* **WHAT TO WORK ON**:
Among the lines of data below, reproduce only those from the one with "radians(degrees), 0.01, 5000" through the one with "carried.location, carried.rotation_quaternion = m.translation, q", exactly as they stand, both ends included.

* **SOURCE EXCERPT**:
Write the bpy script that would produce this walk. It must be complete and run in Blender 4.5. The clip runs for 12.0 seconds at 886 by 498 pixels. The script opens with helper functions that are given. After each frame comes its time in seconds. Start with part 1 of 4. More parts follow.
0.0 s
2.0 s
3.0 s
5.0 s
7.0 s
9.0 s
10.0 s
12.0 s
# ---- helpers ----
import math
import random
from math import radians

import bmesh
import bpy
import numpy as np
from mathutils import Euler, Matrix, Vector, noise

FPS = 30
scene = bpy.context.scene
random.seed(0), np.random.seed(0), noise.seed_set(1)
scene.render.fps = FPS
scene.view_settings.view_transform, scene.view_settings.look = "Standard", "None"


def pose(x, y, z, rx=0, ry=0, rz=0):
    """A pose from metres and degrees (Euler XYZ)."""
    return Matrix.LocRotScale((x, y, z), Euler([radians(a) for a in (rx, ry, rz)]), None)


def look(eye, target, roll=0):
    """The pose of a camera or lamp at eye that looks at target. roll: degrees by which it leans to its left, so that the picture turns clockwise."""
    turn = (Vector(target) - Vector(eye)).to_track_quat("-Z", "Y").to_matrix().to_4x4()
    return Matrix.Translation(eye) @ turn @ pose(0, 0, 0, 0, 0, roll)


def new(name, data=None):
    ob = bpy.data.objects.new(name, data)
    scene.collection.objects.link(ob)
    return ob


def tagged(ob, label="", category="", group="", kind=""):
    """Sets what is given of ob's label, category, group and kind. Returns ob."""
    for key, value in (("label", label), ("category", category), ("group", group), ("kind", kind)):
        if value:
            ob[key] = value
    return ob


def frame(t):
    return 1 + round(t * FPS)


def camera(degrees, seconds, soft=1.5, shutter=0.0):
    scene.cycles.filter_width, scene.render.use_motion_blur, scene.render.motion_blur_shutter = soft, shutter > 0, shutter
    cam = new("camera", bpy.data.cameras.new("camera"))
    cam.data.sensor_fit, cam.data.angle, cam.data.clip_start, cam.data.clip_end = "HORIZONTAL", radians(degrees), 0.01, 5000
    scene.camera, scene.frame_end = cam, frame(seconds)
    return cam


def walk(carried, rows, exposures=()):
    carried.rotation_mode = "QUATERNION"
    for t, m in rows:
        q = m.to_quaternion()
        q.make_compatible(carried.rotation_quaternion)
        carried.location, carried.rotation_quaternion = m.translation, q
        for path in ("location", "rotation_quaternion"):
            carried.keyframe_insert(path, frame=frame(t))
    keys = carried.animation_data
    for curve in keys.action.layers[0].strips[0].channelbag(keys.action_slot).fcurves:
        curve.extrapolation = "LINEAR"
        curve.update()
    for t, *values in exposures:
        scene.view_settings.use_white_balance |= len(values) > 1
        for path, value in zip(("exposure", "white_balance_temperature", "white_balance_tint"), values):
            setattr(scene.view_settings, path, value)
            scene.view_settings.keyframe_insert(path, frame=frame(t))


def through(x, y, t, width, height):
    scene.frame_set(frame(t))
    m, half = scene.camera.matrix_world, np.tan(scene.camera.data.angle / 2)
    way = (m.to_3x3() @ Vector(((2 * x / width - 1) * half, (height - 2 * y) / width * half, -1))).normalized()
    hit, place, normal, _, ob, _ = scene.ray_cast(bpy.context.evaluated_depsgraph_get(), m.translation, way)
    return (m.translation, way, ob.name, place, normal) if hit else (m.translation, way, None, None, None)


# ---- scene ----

* **ANSWER TO THIS TASK**:
    cam.data.sensor_fit, cam.data.angle, cam.data.clip_start, cam.data.clip_end = "HORIZONTAL", radians(degrees), 0.01, 5000
    scene.camera, scene.frame_end = cam, frame(seconds)
    return cam


def walk(carried, rows, exposures=()):
    carried.rotation_mode = "QUATERNION"
    for t, m in rows:
        q = m.to_quaternion()
        q.make_compatible(carried.rotation_quaternion)
        carried.location, carried.rotation_quaternion = m.translation, q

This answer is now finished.